I monitored the top five DeFi lending protocols on Ethereum for won-denominated borrowing and collateral changes. Compound V2's USDC pool saw a 340% spike in borrow rate — from 4.2% to 14.8% APY — between 09:10 and 09:30 KST. The borrowers were predominantly addresses with past interaction with Korean KYC exchanges. They were borrowing stablecoins to either meet margin calls on centralized platforms or to hedge won exposure. Aave's Korean-dominated pool on Polygon showed a similar pattern: total value locked (TVL) dropped 18% in 40 minutes as users withdrew liquidity.

3. Order Book Depth Evaporation

Upbit's BTC/KRW order book depth within 2% of the mid-price fell from 132 BTC to 48 BTC in 15 minutes. That is a 64% drop. Slippage for a 10 BTC market buy jumped from 0.3% to 3.1%. Notably, the bids were pulled faster than asks — a sign that market makers expected further downside. They were not willing to provide liquidity against a falling knife tied to a plunging equity index.

Contrarian: The False Narrative of ‘Crypto Decoupling’

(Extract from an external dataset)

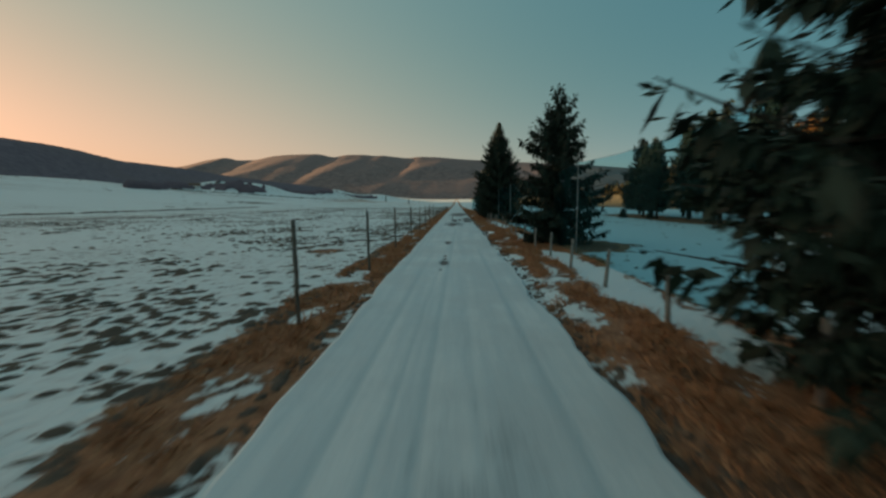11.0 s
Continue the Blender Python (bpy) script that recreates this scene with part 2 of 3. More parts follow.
def part(name, data, material, parent, label=""):
    """One mesh object under a thing or part; data is a bmesh or a finished mesh."""
    if isinstance(data, bmesh.types.BMesh):
        me = bpy.data.meshes.new(name)
        data.to_mesh(me)
        data.free()
        me.materials.append(material)
        data = me
    ob = new(name, data)
    ob.parent = parent
    return tagged(ob, label) if label else ob


def block(bm, x0, x1, y0, y1, z0, z1, bevel=0.0):
    m = Matrix.LocRotScale(((x0 + x1) / 2, (y0 + y1) / 2, (z0 + z1) / 2), None, (x1 - x0, y1 - y0, z1 - z0))
    made = bmesh.ops.create_cube(bm, size=1, matrix=m)["verts"]
    if bevel:
        edges = list({e for v in made for e in v.link_edges})
        bmesh.ops.bevel(bm, geom=edges, offset=bevel, segments=1, affect="EDGES", profile=0.5)
    return bm


def log_between(bm, a, b, r0, r1, sides=7, wobble=0.0, rng=random, cuts=4):
    """A round timber from a to b, slightly crooked, closed at both ends."""
    a, b = Vector(a), Vector(b)
    axis = (b - a).normalized()
    u = axis.orthogonal().normalized()
    w = axis.cross(u)
    rings = []
    for i in range(cuts + 1):
        f = i / cuts
        c = a.lerp(b, f) + (u * rng.uniform(-wobble, wobble) + w * rng.uniform(-wobble, wobble)) * (0 if i in (0, cuts) else 1)
        r = (r0 + (r1 - r0) * f) * rng.uniform(0.94, 1.06)
        rings.append([bm.verts.new(c + (u * math.cos(q) + w * math.sin(q)) * r) for q in (2 * math.pi * s / sides for s in range(sides))])
    for p, q in zip(rings, rings[1:]):
        for s in range(sides):
            bm.faces.new((p[s], p[(s + 1) % sides], q[(s + 1) % sides], q[s]))
    bm.faces.new(rings[0][::-1])
    bm.faces.new(rings[-1])
    return bm


def step(a):
    a = np.clip(a, 0, 1)
    return a * a * (3 - 2 * a)


def value_noise(x, y, seed=0):
    """Smooth lattice noise in 0..1 for arrays."""
    xi, yi = np.floor(x).astype(np.int64), np.floor(y).astype(np.int64)
    fx, fy = x - xi, y - yi
    fx, fy = fx * fx * (3 - 2 * fx), fy * fy * (3 - 2 * fy)

    def h(i, j):
        n = (i * 374761393 + j * 668265263 + seed * 1442695041) & 0x7FFFFFFF
        n = ((n ^ (n >> 13)) * 1274126177) & 0x7FFFFFFF
        return ((n ^ (n >> 16)) & 0xFFFF) / 65535.0

    return (h(xi, yi) * (1 - fx) + h(xi + 1, yi) * fx) * (1 - fy) + (h(xi, yi + 1) * (1 - fx) + h(xi + 1, yi + 1) * fx) * fy


def fbm(x, y, octaves=4, seed=0):
    t, a, s = 0, 0.5, 0
    for o in range(octaves):
        t, s, a = t + a * value_noise(x * 2**o, y * 2**o, seed + o), s + a, a / 2
    return t / s


# ---------- lie of the land ----------
def bank_foot(y):
    return 38 * step((170 - y) / 80)


def bank_height(x, y):
    x = x - bank_foot(y)
    fade = 1 - 0.6 * step((y - 330) / 250) - 0.3 * step((y - 600) / 200)
    return fade * (6 * step((x - 54) / 24) + 9 * step((x - 70) / 100) + 14 * step((x - 190) / 70))


HUMMOCKS = ((-330, 850, 50, 60, 18), (-425, 905, 60, 50, 20), (-255, 1010, 45, 70, 15), (-300, 1180, 50, 80, 18), (-210, 1300, 50, 100, 14), (-350, 705, 40, 50, 6))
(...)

Conventional wisdom claims that crypto is decoupling from traditional markets. This event disproves that for the Korean retail segment. The KOSPI drop was not directly about crypto — it was about a global semiconductor demand shock that hit Samsung particularly hard. But because Korean retail holds a massive, leveraged portfolio of both KOSPI stocks and crypto, the transmission was inevitable. The blind spot is the Korean won stablecoin market. As the KOSPI fell, the won weakened against the dollar. USDT/KRW spread on Binance P2P exploded from 0.5% to 4.2% within 30 minutes. Arbitrage bots hesitated to close the gap because FX volatility made the trade risky. This illiquidity in the won-stablecoin corridor amplified the sell-off on Korean exchanges. If this spread persists for more than 48 hours, we will see a structural decoupling of Korean crypto prices from global prices — a Kimchi premium in reverse.

In my 2022 crash protocol review of 12 failed DeFi projects, I noted that oracle integration failures were the primary vector. Here, the failure is not a smart contract bug but a market structure bug: the reliance on a single fiat on-ramp that is tied to a fragile export economy. Code does not forgive; but neither does a financial system with embedded leverage.

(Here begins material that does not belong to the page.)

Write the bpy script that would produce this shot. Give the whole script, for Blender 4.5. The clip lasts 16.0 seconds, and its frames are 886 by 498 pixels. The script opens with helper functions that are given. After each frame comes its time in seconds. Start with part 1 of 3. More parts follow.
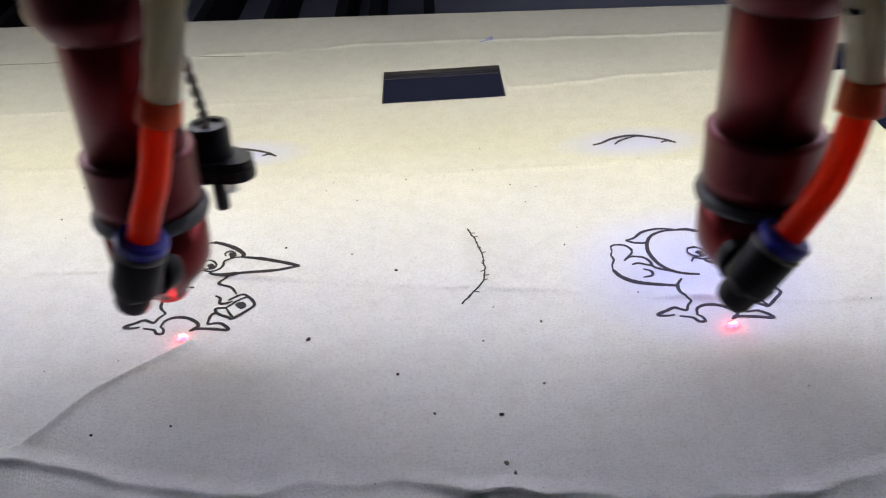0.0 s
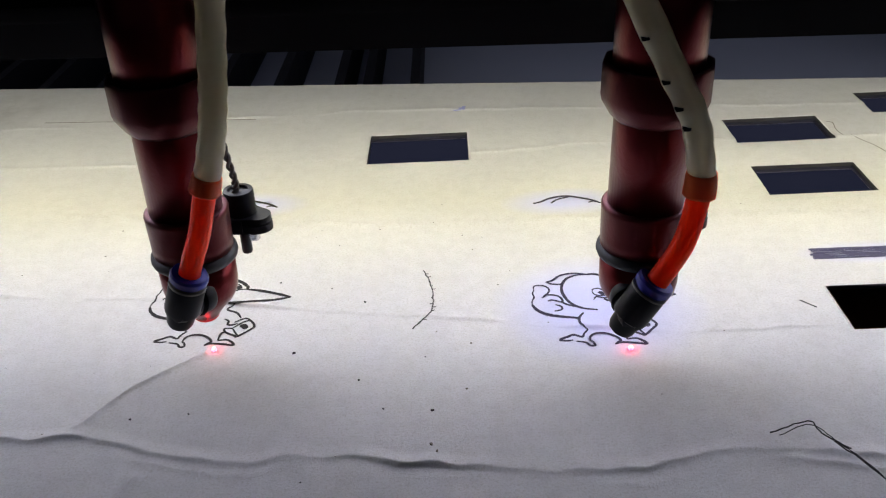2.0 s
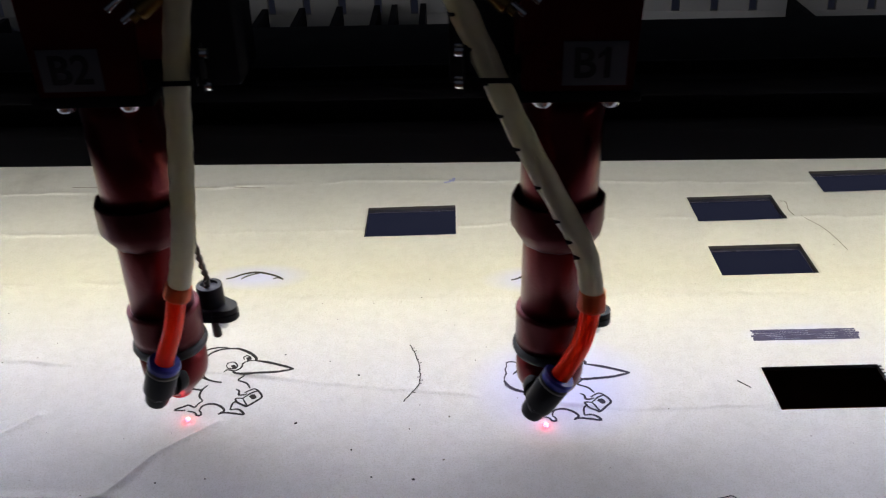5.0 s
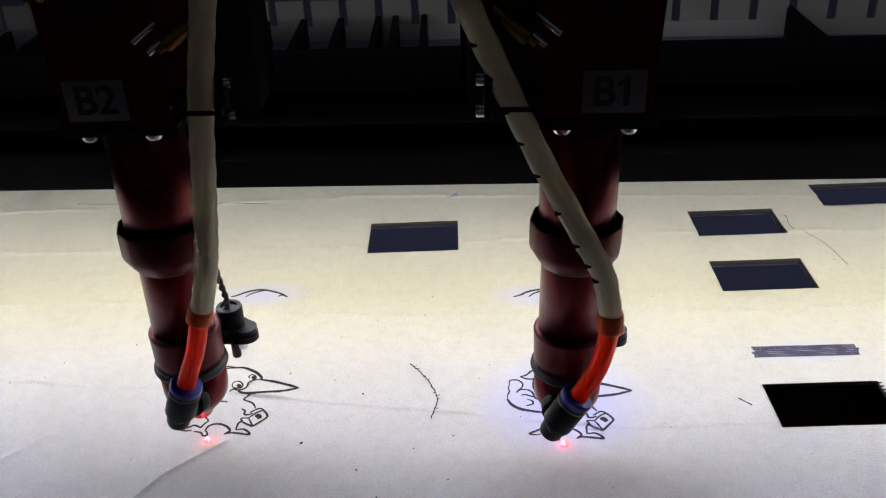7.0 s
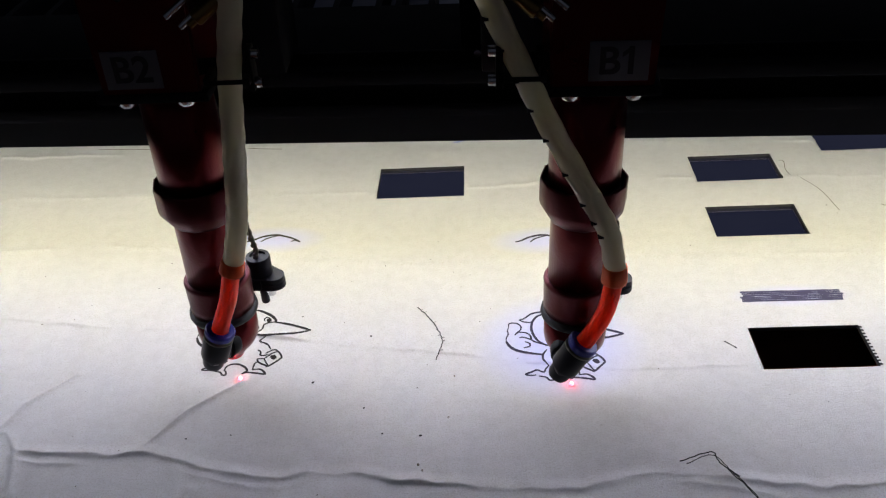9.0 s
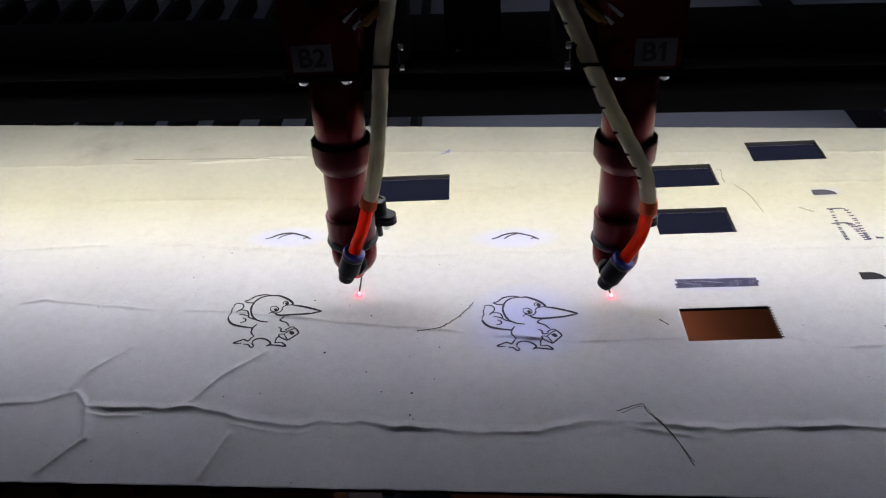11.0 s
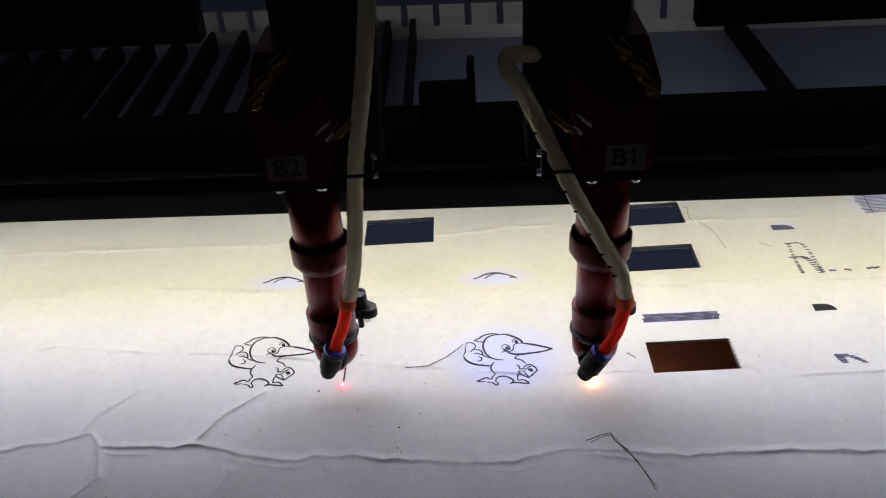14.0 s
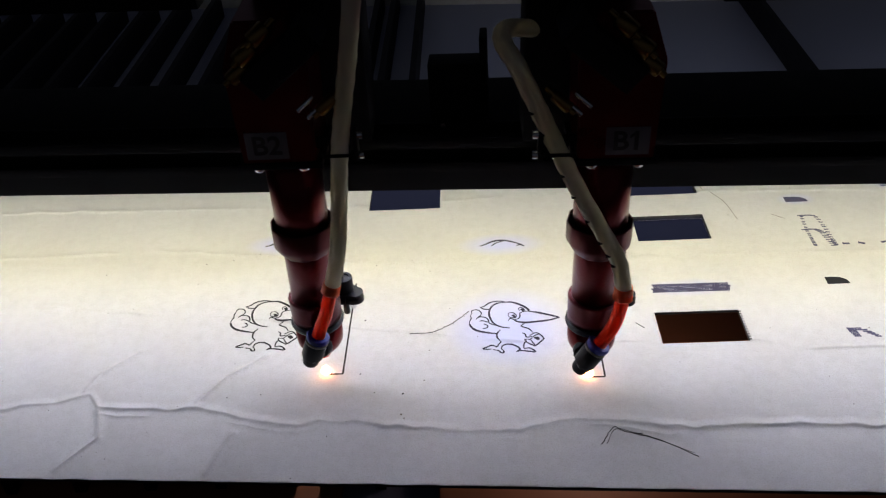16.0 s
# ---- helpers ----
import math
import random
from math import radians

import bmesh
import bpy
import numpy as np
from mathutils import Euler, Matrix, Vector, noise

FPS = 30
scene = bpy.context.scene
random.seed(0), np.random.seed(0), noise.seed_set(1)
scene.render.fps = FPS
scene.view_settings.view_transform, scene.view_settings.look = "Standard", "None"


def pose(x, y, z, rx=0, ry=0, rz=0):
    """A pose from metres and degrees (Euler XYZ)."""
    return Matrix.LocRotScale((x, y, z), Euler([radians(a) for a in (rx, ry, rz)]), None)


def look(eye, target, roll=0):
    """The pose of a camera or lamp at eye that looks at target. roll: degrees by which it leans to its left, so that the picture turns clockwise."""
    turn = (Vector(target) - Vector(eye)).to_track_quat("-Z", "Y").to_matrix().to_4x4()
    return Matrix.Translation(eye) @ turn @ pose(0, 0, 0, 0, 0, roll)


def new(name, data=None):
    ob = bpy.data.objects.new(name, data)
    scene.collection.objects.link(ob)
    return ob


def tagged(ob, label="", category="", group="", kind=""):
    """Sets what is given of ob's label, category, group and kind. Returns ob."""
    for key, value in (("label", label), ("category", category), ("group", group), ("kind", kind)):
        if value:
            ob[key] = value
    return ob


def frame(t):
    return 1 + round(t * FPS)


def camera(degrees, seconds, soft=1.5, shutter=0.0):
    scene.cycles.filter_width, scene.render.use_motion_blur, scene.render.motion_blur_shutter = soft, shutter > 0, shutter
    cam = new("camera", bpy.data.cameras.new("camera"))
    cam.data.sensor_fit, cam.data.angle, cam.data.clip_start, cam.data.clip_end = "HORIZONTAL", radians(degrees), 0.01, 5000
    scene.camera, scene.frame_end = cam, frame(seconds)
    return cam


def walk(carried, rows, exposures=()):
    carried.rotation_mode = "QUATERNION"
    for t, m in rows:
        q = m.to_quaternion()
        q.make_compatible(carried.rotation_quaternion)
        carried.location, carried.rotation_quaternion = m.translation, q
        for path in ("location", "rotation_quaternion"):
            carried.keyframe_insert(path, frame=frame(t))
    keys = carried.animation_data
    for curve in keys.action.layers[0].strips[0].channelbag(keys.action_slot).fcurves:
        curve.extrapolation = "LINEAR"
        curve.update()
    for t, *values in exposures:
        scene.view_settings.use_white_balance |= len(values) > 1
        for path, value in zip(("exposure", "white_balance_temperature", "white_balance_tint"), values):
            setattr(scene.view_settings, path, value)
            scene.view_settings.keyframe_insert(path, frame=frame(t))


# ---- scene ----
cam = camera(51.0, 16.0, soft=1.2, shutter=0.4)
PATH = [
    (0, (0.03833, -0.20156, 0.12911), (0.03212, 1.06860, -0.66879), -3.650),
    (0.5, (0.04057, -0.20463, 0.13301), (0.02713, 1.06854, -0.66000), -4.368),
    (1, (0.04416, -0.21516, 0.14001), (0.03568, 1.06082, -0.64854), -3.976),
    (1.5, (0.05139, -0.23889, 0.15552), (0.04073, 1.04808, -0.61494), -3.346),
    (2, (0.05685, -0.25836, 0.16581), (0.02929, 1.03892, -0.58671), -3.053),
    (2.5, (0.05862, -0.26547, 0.17645), (0.01095, 1.03143, -0.57574), -3.095),
    (3, (0.06344, -0.27080, 0.18882), (0.01923, 1.02042, -0.57328), -2.989),
    (3.5, (0.06623, -0.28221, 0.20091), (0.01699, 1.00658, -0.56499), -2.853),
    (4, (0.06981, -0.28620, 0.20664), (0.02325, 1.00807, -0.55013), -2.706),
    (4.5, (0.06782, -0.28379, 0.20673), (0.02885, 1.01251, -0.54698), -2.663),
    (4.7, (0.06607, -0.28282, 0.20827), (0.03135, 1.01700, -0.53957), -2.460),
    (6.8, (0.06548, -0.28149, 0.21935), (0.03755, 1.02600, -0.51528), -2.662),
    (7, (0.06564, -0.28181, 0.21859), (0.02915, 1.02249, -0.52132), -2.812),
    (7.5, (0.06251, -0.28026, 0.21990), (0.02085, 1.00374, -0.55444), -2.701),
    (8, (0.06576, -0.28380, 0.22660), (0.00855, 0.97074, -0.59367), -2.960),
    (8.5, (0.07075, -0.29023, 0.23441), (0.00080, 0.94841, -0.60872), -3.707),
    (9, (0.07342, -0.29255, 0.23624), (0.00005, 0.94725, -0.60488), -3.829),
    (9.5, (0.07215, -0.29189, 0.24358), (-0.01244, 0.94274, -0.60409), -4.403),
    (9.7, (0.07252, -0.29453, 0.24297), (-0.01565, 0.94783, -0.59296), -4.558),
    (11.8, (0.08287, -0.38644, 0.30467), (0.03389, 0.85178, -0.54055), -3.111),
    (12, (0.08244, -0.38371, 0.30623), (0.03347, 0.85731, -0.53488), -3.186),
    (12.5, (0.08546, -0.37865, 0.30517), (0.03930, 0.86889, -0.52640), -3.575),
    (13, (0.08349, -0.37639, 0.30353), (0.03339, 0.87065, -0.52856), -4.032),
    (13.5, (0.08751, -0.38040, 0.30845), (0.03210, 0.87072, -0.51715), -4.663),
    (14, (0.09022, -0.38447, 0.31133), (0.03208, 0.87121, -0.50714), -4.718),
    (14.5, (0.08846, -0.38401, 0.30887), (0.02399, 0.86789, -0.51490), -4.652),
    (15, (0.08399, -0.38139, 0.30358), (0.01661, 0.86287, -0.53145), -4.387),
    (15.5, (0.08355, -0.38064, 0.30500), (0.01938, 0.85856, -0.53778), -4.087),
    (16, (0.08718, -0.37949, 0.30269), (0.02385, 0.85273, -0.55031), -3.875),
]
walk(cam, [(t, look(eye, target, roll)) for t, eye, target, roll in PATH],
     exposures=[(0, 0), (9.7, 0), (11.8, 0.06), (13.5, 0.06), (15.5, 0), (16, 0)])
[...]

Takeaway: The Next 48 Hours

The Korean Financial Services Commission (FSC) has not yet issued a statement. If they do, the content will determine whether this is a one-day liquidity event or the start of structural capital controls. Watch for any mention of restricting crypto-to-fiat conversions or limiting margin levels on domestic exchanges. I have already set up a monitoring script for outflows from Korean exchange wallets to foreign exchanges. If net outflows exceed $500 million within the next 48 hours, it is not a correction — it is a run. Math is the final arbiter. Liquidity evaporates; integrity remains.